▶ [Recorded data]:
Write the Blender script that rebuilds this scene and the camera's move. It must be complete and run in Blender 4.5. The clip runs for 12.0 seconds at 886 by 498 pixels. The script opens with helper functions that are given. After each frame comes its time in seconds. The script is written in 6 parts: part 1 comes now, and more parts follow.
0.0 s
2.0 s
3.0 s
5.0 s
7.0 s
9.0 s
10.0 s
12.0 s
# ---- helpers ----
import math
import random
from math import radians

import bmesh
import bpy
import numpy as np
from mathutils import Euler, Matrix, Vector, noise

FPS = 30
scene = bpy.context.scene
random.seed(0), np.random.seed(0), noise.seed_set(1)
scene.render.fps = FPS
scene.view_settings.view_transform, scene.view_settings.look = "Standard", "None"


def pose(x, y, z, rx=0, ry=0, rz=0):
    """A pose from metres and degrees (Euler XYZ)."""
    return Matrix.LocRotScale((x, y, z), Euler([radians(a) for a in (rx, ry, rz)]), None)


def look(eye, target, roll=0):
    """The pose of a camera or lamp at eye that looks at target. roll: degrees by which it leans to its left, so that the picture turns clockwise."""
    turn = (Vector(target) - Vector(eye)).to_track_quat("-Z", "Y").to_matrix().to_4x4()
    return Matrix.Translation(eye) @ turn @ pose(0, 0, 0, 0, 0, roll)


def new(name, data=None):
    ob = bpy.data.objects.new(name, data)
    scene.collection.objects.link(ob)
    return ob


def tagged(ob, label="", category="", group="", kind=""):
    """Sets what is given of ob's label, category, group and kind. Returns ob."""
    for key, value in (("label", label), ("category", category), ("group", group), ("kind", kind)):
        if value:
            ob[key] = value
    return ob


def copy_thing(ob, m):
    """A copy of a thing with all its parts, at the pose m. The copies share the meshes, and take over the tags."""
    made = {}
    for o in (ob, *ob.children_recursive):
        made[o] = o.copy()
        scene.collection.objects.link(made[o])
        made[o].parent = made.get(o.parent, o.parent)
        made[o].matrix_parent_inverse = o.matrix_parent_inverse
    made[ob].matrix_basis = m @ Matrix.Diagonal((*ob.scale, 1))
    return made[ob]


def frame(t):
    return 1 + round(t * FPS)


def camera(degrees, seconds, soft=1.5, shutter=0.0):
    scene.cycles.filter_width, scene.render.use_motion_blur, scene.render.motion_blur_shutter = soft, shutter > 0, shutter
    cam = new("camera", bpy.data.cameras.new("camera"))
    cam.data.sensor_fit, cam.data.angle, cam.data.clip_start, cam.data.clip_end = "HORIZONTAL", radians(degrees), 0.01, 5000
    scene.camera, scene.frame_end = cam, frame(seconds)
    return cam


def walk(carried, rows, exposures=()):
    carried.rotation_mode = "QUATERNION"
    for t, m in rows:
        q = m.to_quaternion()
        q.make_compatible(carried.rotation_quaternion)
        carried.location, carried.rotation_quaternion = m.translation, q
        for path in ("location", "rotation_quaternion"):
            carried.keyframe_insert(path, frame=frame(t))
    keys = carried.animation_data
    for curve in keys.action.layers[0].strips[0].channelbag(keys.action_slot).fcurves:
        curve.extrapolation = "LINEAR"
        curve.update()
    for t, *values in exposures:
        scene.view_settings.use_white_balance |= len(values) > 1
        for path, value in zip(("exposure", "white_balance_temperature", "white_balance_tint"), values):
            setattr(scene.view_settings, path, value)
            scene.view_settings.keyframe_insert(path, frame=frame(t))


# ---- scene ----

▶ [Your goal]: Each line of the material above needs to be quoted exactly, please.

▶ [Response below]:
Write the Blender script that rebuilds this scene and the camera's move. It must be complete and run in Blender 4.5. The clip runs for 12.0 seconds at 886 by 498 pixels. The script opens with helper functions that are given. After each frame comes its time in seconds. The script is written in 6 parts: part 1 comes now, and more parts follow.
0.0 s
2.0 s
3.0 s
5.0 s
7.0 s
9.0 s
10.0 s
12.0 s
# ---- helpers ----
import math
import random
from math import radians

import bmesh
import bpy
import numpy as np
from mathutils import Euler, Matrix, Vector, noise

FPS = 30
scene = bpy.context.scene
random.seed(0), np.random.seed(0), noise.seed_set(1)
scene.render.fps = FPS
scene.view_settings.view_transform, scene.view_settings.look = "Standard", "None"


def pose(x, y, z, rx=0, ry=0, rz=0):
    """A pose from metres and degrees (Euler XYZ)."""
    return Matrix.LocRotScale((x, y, z), Euler([radians(a) for a in (rx, ry, rz)]), None)


def look(eye, target, roll=0):
    """The pose of a camera or lamp at eye that looks at target. roll: degrees by which it leans to its left, so that the picture turns clockwise."""
    turn = (Vector(target) - Vector(eye)).to_track_quat("-Z", "Y").to_matrix().to_4x4()
    return Matrix.Translation(eye) @ turn @ pose(0, 0, 0, 0, 0, roll)


def new(name, data=None):
    ob = bpy.data.objects.new(name, data)
    scene.collection.objects.link(ob)
    return ob


def tagged(ob, label="", category="", group="", kind=""):
    """Sets what is given of ob's label, category, group and kind. Returns ob."""
    for key, value in (("label", label), ("category", category), ("group", group), ("kind", kind)):
        if value:
            ob[key] = value
    return ob


def copy_thing(ob, m):
    """A copy of a thing with all its parts, at the pose m. The copies share the meshes, and take over the tags."""
    made = {}
    for o in (ob, *ob.children_recursive):
        made[o] = o.copy()
        scene.collection.objects.link(made[o])
        made[o].parent = made.get(o.parent, o.parent)
        made[o].matrix_parent_inverse = o.matrix_parent_inverse
    made[ob].matrix_basis = m @ Matrix.Diagonal((*ob.scale, 1))
    return made[ob]


def frame(t):
    return 1 + round(t * FPS)


def camera(degrees, seconds, soft=1.5, shutter=0.0):
    scene.cycles.filter_width, scene.render.use_motion_blur, scene.render.motion_blur_shutter = soft, shutter > 0, shutter
    cam = new("camera", bpy.data.cameras.new("camera"))
    cam.data.sensor_fit, cam.data.angle, cam.data.clip_start, cam.data.clip_end = "HORIZONTAL", radians(degrees), 0.01, 5000
    scene.camera, scene.frame_end = cam, frame(seconds)
    return cam


def walk(carried, rows, exposures=()):
    carried.rotation_mode = "QUATERNION"
    for t, m in rows:
        q = m.to_quaternion()
        q.make_compatible(carried.rotation_quaternion)
        carried.location, carried.rotation_quaternion = m.translation, q
        for path in ("location", "rotation_quaternion"):
            carried.keyframe_insert(path, frame=frame(t))
    keys = carried.animation_data
    for curve in keys.action.layers[0].strips[0].channelbag(keys.action_slot).fcurves:
        curve.extrapolation = "LINEAR"
        curve.update()
    for t, *values in exposures:
        scene.view_settings.use_white_balance |= len(values) > 1
        for path, value in zip(("exposure", "white_balance_temperature", "white_balance_tint"), values):
            setattr(scene.view_settings, path, value)
            scene.view_settings.keyframe_insert(path, frame=frame(t))


# ---- scene ----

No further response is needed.